Regardless of the season, climbing through Colorado’s mountains gives you exceptionally beautiful views. Even at night, climbing to the top of any of the state’s passes can provide you with some of the clearest views of the night sky, since you can see just how many stars you miss living here in Denver, where light pollution makes it difficult to see them.
While these are, without a doubt, some of the best advantages of living here, driving through the mountains also creates certain dangers that only increase when the weather is less than cooperative. Rain, snow and ice make driving through the mountains treacherous, and anyone who has lived here for any appreciable amount of time knows that sharing these roads with trucks can be an anxiety-ridden experience.

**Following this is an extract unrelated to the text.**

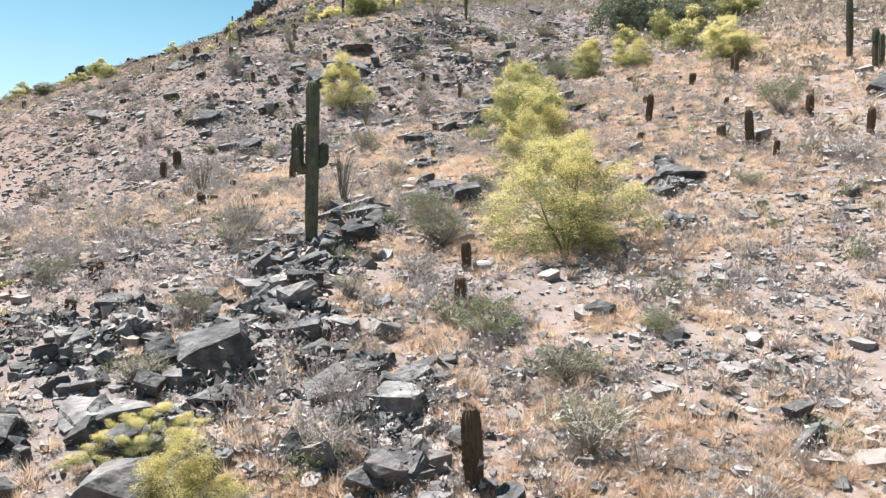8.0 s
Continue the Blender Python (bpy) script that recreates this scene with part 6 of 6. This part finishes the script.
UPPER_HEAPS = ((10.0, 79.7, 2.5), (8.0, 82.6, 2.9), (11.9, 82.0, 2.7), (5.1, 85.2, 2.7), (1.2, 88.9, 2.5), (3.3, 97.0, 3.2), (6.3, 95.0, 2.9), (7.9, 92.5, 2.7), (2.8, 93.6, 2.7), (0.7, 90.7, 2.3), (4.0, 100.4, 3.2),
               (-6.3, 82.3, 1.8), (-4.5, 83.0, 2.7), (0.7, 88.4, 1.8), (-20.2, 91.5, 2.6), (4.3, 93.7, 1.9), (4.2, 94.6, 2.4), (1.8, 96.8, 1.8), (2.1, 98.2, 1.7), (-42.2, 129.6, 3.4), (-34.3, 131.2, 3.9), (-32.0, 142.1, 4.2), (-40.3, 144.6, 3.3), (-39.5, 144.9, 3.6), (-32.1, 146.2, 5.6), (-29.6, 147.4, 6.5), (-34.6, 147.8, 4.3), (-24.2, 149.8, 4.3))

VALLEY_HEAPS = ((-77.1, 129.2, 3.7), (-65.4, 124.9, 3.2), (-51.8, 119.6, 2.7), (-42.9, 116.3, 2.4), (-49.3, 124.3, 2.8), (-36.3, 115.9, 2.2), (-45.1, 133.5, 3.1), (-46.4, 136.3, 3.2), (-43.9, 151.0, 3.7), (-37.8, 144.8, 3.4), (-124.7, 160.3, 6.0), (-113.9, 160.3, 5.7), (-100.4, 145.4, 4.8), (-30.4, 114.4, 2.0), (-28.6, 119.2, 2.2))


def heaps(name, label, spots, mat, seed, each, fine):
    """Slabs tumbled together round each spot, thickest in its middle."""
    r = np.random.default_rng(seed)
    xs, ys, ss, up = [], [], [], []
    for x, y, reach in spots:
        dx, dy = r.normal(0, 0.42, each) * reach, r.normal(0, 0.3, each) * reach
        s = np.clip(fine * np.exp(r.normal(0, 0.45, each)), 0.06, 1.2) * (0.8 + 0.06 * min(reach, 6))
        xs.append(x + dx), ys.append(y + dy), ss.append(s)
        up.append(np.maximum(0, 0.25 * np.exp(-(dx**2 + dy**2) / (0.3 * reach**2 + 0.01))) * r.uniform(0, 1, each) * min(reach, 2.0))
    x, y, s, u = (np.concatenate(a) for a in (xs, ys, ss, up))
    m = lie_of(x, y) @ turns(r, len(x), np.where(r.uniform(0, 1, len(x)) < 0.3, 1.3, 0.5)) * s[:, None, None]
    at_ = np.stack([x, y, ground_z(x, y) + u], -1)
    ob = new(name, tri_mesh(name, *strewn(CHIPS, r.integers(0, len(CHIPS), len(x)), at_, m), mat))
    return tagged(ob, label, "stones", kind="stuff")


for n, spots in enumerate((LOWER_HEAPS, MIDDLE_HEAPS, UPPER_HEAPS)):
    heaps("slab_heap", "pale grey schist slabs tumbled in heaps", spots, ROCK_BITS, 201 + n, (85, 115, 46)[n], (0.14, 0.23, 0.28)[n])
    heaps("slab_heap", "dark schist slabs tumbled in heaps", spots, DARK_BITS, 211 + n, (75, 110, 56)[n], (0.15, 0.26, 0.33)[n])

heaps("slab_heap", "dark schist slabs tumbled in heaps on the far slope", VALLEY_HEAPS, DARK_BITS, 221, 60, 0.38)
heaps("slab_heap", "grey schist slabs tumbled in heaps on the far slope", VALLEY_HEAPS, ROCK_BITS, 222, 40, 0.3)

BLADES = []
for k in range(4):
    r = np.random.default_rng(60 + k)
    v, t = [], []
    for i in range(16):
        a, ln, tip = r.uniform(0, 6.28), r.uniform(0.35, 0.9), r.uniform(0.3, 1.1)
        b0 = np.array([math.cos(a), math.sin(a), 0]) * r.uniform(0, 0.18)
        side = np.array([-math.sin(a), math.cos(a), 0]) * 0.02
        v += [b0 - side, b0 + side, b0 + np.array([math.cos(a) * tip * 0.7, math.sin(a) * tip * 0.7, ln])]
        t.append([3 * i, 3 * i + 1, 3 * i + 2])
    BLADES.append((np.array(v), np.array(t)))
def sprig(seed, twigs, leaf, thin, leaves=1):
    """A dry little bush: thin twigs from one root, with specks of leaf."""
    r = np.random.default_rng(seed)
    c = r.normal(size=(twigs, 3)) * [0.27, 0.27, 0.2] + [0, 0, 0.34]
    c[:, 2] = np.abs(c[:, 2])
    v, t = [], []
    for p in c:
        root = p * [0.25, 0.25, 0.0]
        side = np.cross(p - root, r.normal(size=3))
        side *= thin / (np.linalg.norm(side) + 1e-6)
        v += [root - side, root + side, p + (p - root) * 0.3]
        t.append([len(v) - 3, len(v) - 2, len(v) - 1])
        for _ in range(leaves):
            q0 = p + r.normal(size=3) * 0.08
            d1, d2 = r.normal(size=3) * leaf, r.normal(size=3) * leaf * 0.7
            v += [q0 - d1, q0 + d1, q0 + d2 * 2]
            t.append([len(v) - 3, len(v) - 2, len(v) - 1])
    return np.array(v), np.array(t)


SPRIGS = [sprig(70 + k, 22, 0.09, 0.024) for k in range(4)]
MID_SPRIGS = [sprig(270 + k, 44, 0.05, 0.013) for k in range(4)]
FINE_SPRIGS = [sprig(170 + k, 80, 0.026, 0.008, 2) for k in range(4)]


def growth(name, label, category, shapes, mat, n, area, middle, wide, most, patch, scale, seed, flat=1.0):
    r = np.random.default_rng(seed)
    x, y = field(r, n, *area, patch, scale, seed % 7 + 80)
    size = np.clip(middle * np.exp(r.normal(0, wide, n)), middle * 0.4, most)
    m = turns(r, n, 0.15) * size[:, None, None]
    m = m * np.array([1, 1, flat])[None, :, None]
    at_ = np.stack([x, y, ground_z(x, y) - 0.02 * size], -1)
    ob = new(name, tri_mesh(name, *strewn(shapes, r.integers(0, len(shapes), n), at_, m), mat))
    return tagged(ob, label, category, kind="stuff")


growth("dry_grass", "thin tan dry grass on the slope", "grass", BLADES, STRAW, 8000, (-36, 20, 74, 130), 0.2, 0.4, 0.5, 2.2, 9.0, 93)
growth("dry_grass", "tan dry grass on the far slope", "grass", BLADES, STRAW, 6000, (-150, 40, 125, 260), 0.45, 0.4, 1.0, 1.6, 30.0, 94)
growth("dry_brush", "small dry grey bushes between stones", "brush", FINE_SPRIGS, GREY_LEAF, 1900, (-10, 12, 4, 30), 0.3, 0.4, 0.7, 1.0, 4.0, 95)
growth("dry_brush", "small dry grey bushes on the slope", "brush", MID_SPRIGS, GREY_LEAF, 5200, (-22, 22, 24, 80), 0.42, 0.4, 0.9, 0.8, 9.0, 96)
growth("dry_brush", "small dry grey bushes on the slope", "brush", MID_SPRIGS, GREY_LEAF, 3600, (-40, 22, 74, 130), 0.42, 0.4, 0.9, 0.6, 9.0, 97)
growth("dry_brush", "grey brush dotting the far slope", "brush", MID_SPRIGS, BRUSH, 5000, (-95, 22, 116, 195), 0.7, 0.4, 1.6, 0.5, 30.0, 98)
growth("dry_brush", "grey brush dotting the slope's far edge", "brush", SPRIGS, BRUSH, 4200, (-170, -60, 120, 260), 0.8, 0.4, 1.7, 0.5, 30.0, 110)
growth("dry_brush", "grey brush dotting the slope below the crags", "brush", SPRIGS, BRUSH, 3600, (-70, 40, 185, 270), 0.9, 0.4, 1.8, 0.5, 30.0, 111)
growth("dry_brush", "olive brush dotting the upper slope", "brush", MID_SPRIGS, CREOSOTE, 1500, (-130, 60, 150, 390), 1.0, 0.4, 2.2, 0.6, 30.0, 99)
growth("dry_brush", "grey brush dotting the upper slope", "brush", SPRIGS, BRUSH, 2600, (-130, 60, 230, 390), 1.2, 0.4, 2.4, 0.6, 30.0, 112)
growth("dry_grass", "tan dry grass on the slope's shoulder", "grass", BLADES, STRAW, 6000, (18, 70, 30, 140), 0.4, 0.4, 0.9, 1.6, 20.0, 101)
growth("dry_brush", "grey brush on the slope's shoulder", "brush", SPRIGS, BRUSH, 2200, (18, 70, 30, 140), 0.6, 0.4, 1.3, 0.6, 20.0, 102)

growth("dry_brush", "grey brush on the surrounding hillside", "brush", SPRIGS, BRUSH, 4500, (-110, 70, -40, 150), 0.6, 0.4, 1.3, 0.6, 18.0, 103)
growth("dry_grass", "tan dry grass on the surrounding hillside", "grass", BLADES, STRAW, 5000, (-110, 70, -40, 150), 0.35, 0.4, 0.8, 1.6, 18.0, 104)


def hair_tuft(seed, blades):
    """A soft tuft of hair-thin dry grass."""
    r = np.random.default_rng(seed)
    a, out, ln = r.uniform(0, 2 * np.pi, blades), r.uniform(0.0, 0.5, blades), r.uniform(0.35, 0.95, blades)
    root = np.stack([np.cos(a) * out * 0.6, np.sin(a) * out * 0.6, 0 * a], -1)
    tip = np.stack([np.cos(a + r.normal(0, 0.5, blades)) * (out + 0.16), np.sin(a + r.normal(0, 0.5, blades)) * (out + 0.16), ln * (1.15 - out)], -1)
    side = np.stack([-np.sin(a), np.cos(a), 0 * a], -1) * 0.013
    return np.stack([root - side, root + side, tip], 1).reshape(-1, 3), np.arange(blades * 3).reshape(-1, 3)


HAIR = [hair_tuft(470 + k, 58) for k in range(5)]


def meadow(name, label, n, area, middle, seed, most=2.2):
    """Dry grass tufts, as thick as the cover of the ground goes."""
    r = np.random.default_rng(seed)
    x, y = r.uniform(area[0], area[1], n * 14), r.uniform(area[2], area[3], n * 14)
    keep = r.uniform(0, 1, len(x)) < grass_cover(x, y)
    x, y = x[keep][:n], y[keep][:n]
    size = np.clip(middle * np.exp(r.normal(0, 0.35, len(x))), middle * 0.4, middle * most)
    m = turns(r, len(x), 0.15) * size[:, None, None] * np.array([1.35, 1.35, 0.7])[None, :, None]
    at_ = np.stack([x, y, ground_z(x, y) - 0.02 * size], -1)
    ob = new(name, tri_mesh(name, *strewn(HAIR, r.integers(0, len(HAIR), len(x)), at_, m), STRAW))
    return tagged(ob, label, "grass", kind="stuff")


meadow("dry_grass", "soft rust-coloured dry grass between stones", 10000, (-9, 11, 3, 30), 0.16, 401)
meadow("dry_grass", "soft orange dry grass over the slope", 19000, (-18, 28, 28, 76), 0.3, 402)
meadow("dry_grass", "thin rust-coloured dry grass on the stony slope", 2600, (-30, 12, 76, 118), 0.26, 403)
meadow("dry_grass", "rust-coloured dry grass on the far slope", 5000, (-90, -15, 120, 200), 0.55, 404)
growth("olive_brush", "small olive green bushes dotting the stony slope", "brush", FINE_SPRIGS, CREOSOTE, 200, (-32, 22, 74, 130), 0.75, 0.35, 1.4, 0.4, 9.0, 106)
growth("olive_brush", "small olive green bushes dotting the slope", "brush", FINE_SPRIGS, CREOSOTE, 170, (-20, 22, 28, 76), 0.6, 0.35, 1.1, 0.4, 9.0, 107)
growth("dry_brush", "dark grey-brown bushes on the stony slope", "brush", MID_SPRIGS, BRUSH, 700, (-36, 22, 70, 130), 0.6, 0.35, 1.1, 0.5, 9.0, 108)
growth("dry_brush", "grey-brown bushes in the gully and on its far side", "brush", SPRIGS, BRUSH, 2600, (16, 110, 80, 220), 1.0, 0.4, 2.0, 0.4, 20.0, 109)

The mistakes truck drivers make in the mountains
Long-haul truck drivers who don’t live in Colorado full time could make one or more of the serious mistakes below that could easily lead to tragedy:
- Some mountain roads come with steep grades, and controlling a vehicle weighing up to 80,000 pounds isn’t easy. Truck drivers may fail to appropriately control their engines as they climb or descend on steep grades and lose control of their mammoth vehicles.

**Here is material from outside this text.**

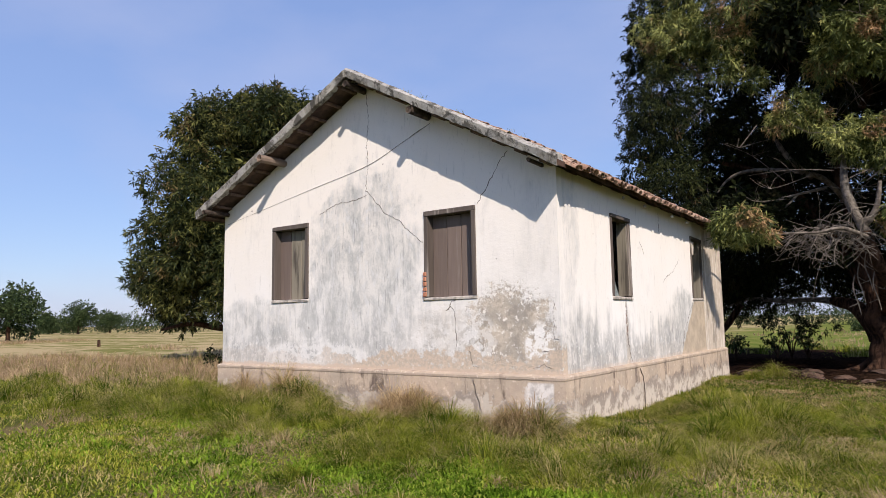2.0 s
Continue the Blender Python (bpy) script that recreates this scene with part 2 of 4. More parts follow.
def make_cement(name):
    m = Mat(name)
    mid, fine = m.noise(3.2, 5, 0.6), m.noise(26, 5, 0.7)
    drip = m.noise(1.0, 6, 0.7, m.vec((4.2, 4.2, 3.4)), 0.6)
    col = m.mix(m.step(mid, 0.35, 0.65), (0.46, 0.45, 0.42), (0.33, 0.32, 0.30))
    col = m.mix(m.math("MULTIPLY", m.step(fine, 0.52, 0.66), 0.6), col, (0.52, 0.49, 0.43))
    col = m.mix(m.math("MULTIPLY", m.step(m.noise(1.0, 5, 0.65, m.vec((3, 3, 2.0))), 0.48, 0.60), 0.6), col, (0.17, 0.155, 0.125))
    col = m.mix(m.math("MULTIPLY", m.step(drip, 0.47, 0.58), 0.85), col, (0.06, 0.057, 0.05))
    col = m.mix(m.math("MULTIPLY", m.step(m.noise(14, 5, 0.7), 0.56, 0.66), 0.5), col, (0.10, 0.095, 0.075))
    m.bump(m.math("ADD", mid, fine), 0.9, 0.035)
    return m.done(col, 0.95, 0.1)


def plain(name, a, b, scale=6, rough=0.85, spec=0.2):
    m = Mat(name)
    f = m.noise(scale, 5, 0.6)
    m.bump(f, 0.4, 0.01)
    return m.done(m.mix(m.step(f, 0.35, 0.65), a, b), rough, spec)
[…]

- Since truck drivers must often meet strict deadlines to deliver their goods, they may not slow down to accommodate mountain roads, with or without inclement weather. A big rig is more difficult to control if the driver fails to keep the speed slow and steady.

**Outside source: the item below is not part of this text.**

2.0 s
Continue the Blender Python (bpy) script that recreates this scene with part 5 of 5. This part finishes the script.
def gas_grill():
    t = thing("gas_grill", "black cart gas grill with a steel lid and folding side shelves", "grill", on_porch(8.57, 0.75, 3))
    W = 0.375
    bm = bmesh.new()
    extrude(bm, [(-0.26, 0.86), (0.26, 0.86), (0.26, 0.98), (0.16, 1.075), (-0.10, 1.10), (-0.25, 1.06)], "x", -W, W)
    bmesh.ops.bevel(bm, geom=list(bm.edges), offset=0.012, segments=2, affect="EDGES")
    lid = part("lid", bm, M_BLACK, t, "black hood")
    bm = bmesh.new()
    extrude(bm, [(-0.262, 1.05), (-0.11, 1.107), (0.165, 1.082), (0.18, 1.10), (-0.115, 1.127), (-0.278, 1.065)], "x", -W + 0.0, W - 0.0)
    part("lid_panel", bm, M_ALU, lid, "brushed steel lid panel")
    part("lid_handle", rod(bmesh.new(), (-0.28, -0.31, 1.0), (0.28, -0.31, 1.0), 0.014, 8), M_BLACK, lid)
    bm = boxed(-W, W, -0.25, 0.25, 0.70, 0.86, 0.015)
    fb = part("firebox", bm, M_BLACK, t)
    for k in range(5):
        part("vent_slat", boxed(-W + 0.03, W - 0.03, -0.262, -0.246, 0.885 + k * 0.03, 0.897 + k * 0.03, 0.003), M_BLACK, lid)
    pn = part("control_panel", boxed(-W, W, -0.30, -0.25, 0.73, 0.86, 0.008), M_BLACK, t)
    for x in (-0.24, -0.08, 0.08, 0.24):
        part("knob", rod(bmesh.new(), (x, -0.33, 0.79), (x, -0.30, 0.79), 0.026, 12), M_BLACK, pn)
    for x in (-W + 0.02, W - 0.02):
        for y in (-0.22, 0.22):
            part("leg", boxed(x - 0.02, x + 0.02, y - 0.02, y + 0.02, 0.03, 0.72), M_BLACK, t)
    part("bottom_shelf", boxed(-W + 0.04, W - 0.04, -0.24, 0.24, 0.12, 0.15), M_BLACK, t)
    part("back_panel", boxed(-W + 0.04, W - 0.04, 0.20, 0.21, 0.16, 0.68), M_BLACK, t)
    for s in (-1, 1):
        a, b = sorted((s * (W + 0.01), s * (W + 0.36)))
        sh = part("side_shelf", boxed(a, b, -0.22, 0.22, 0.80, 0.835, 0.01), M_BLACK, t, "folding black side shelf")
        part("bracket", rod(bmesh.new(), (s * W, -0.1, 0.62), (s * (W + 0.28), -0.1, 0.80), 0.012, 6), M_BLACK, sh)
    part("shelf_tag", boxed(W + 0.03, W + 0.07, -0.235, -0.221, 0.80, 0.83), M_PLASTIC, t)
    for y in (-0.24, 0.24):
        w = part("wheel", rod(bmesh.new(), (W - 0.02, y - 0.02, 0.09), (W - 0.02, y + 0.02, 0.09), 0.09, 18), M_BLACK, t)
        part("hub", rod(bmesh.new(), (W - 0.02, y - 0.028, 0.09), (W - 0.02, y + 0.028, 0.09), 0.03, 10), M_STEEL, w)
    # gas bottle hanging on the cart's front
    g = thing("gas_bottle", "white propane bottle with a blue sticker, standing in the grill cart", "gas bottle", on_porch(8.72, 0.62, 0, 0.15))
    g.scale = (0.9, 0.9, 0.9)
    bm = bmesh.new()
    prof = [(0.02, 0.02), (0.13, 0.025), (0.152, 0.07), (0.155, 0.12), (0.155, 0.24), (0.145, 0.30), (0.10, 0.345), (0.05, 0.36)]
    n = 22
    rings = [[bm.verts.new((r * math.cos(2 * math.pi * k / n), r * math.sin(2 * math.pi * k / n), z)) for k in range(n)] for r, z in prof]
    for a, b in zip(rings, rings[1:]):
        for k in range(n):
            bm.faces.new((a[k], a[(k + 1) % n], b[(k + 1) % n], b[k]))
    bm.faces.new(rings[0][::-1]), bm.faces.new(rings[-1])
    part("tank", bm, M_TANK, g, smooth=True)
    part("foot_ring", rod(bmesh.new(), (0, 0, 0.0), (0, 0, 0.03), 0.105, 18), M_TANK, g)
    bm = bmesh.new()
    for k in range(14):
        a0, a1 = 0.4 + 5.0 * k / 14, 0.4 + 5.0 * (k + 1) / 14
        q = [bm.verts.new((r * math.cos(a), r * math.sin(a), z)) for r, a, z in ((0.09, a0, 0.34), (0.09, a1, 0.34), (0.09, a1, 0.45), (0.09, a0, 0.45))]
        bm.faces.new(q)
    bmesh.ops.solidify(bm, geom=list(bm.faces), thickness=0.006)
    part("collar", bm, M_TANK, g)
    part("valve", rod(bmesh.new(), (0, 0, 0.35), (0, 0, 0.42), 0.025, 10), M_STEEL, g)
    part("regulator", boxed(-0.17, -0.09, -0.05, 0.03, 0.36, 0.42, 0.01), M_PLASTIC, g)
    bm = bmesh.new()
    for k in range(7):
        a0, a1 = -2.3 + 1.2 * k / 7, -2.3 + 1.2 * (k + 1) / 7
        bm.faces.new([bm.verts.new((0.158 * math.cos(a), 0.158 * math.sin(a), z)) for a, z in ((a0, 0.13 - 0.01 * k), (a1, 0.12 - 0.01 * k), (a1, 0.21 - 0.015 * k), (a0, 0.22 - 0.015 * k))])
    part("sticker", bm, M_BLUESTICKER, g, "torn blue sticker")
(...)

- Living here, you know that the weather can vary dramatically, depending on elevation. If a truck driver fails to take this into consideration, he or she may wait too long to put on chains and otherwise adjust driving habits for road conditions.
- If a trucker follows too closely behind your vehicle on a downhill grade, you could end up run over by the truck. It’s easy to lose control of the speed of your vehicle on a downgrade, let alone for a large and heavy vehicle like an 18-wheeler.
Truck drivers may learn in school how to adjust their driving for mountain terrain, but that does not mean they will put those lessons into action when the time comes. Inexperience, lack of training, distraction, drowsiness and other factors could make for a disaster waiting to happen.
If you have the misfortune of being in the way of a truck when the driver makes one of the above mistakes, you could pay the price — physically, mentally, emotionally and financially. You may find it advantageous to exercise your right to pursue the compensation you deserve in the aftermath of an accident involving a truck driver who failed to properly navigate Colorado’s mountains.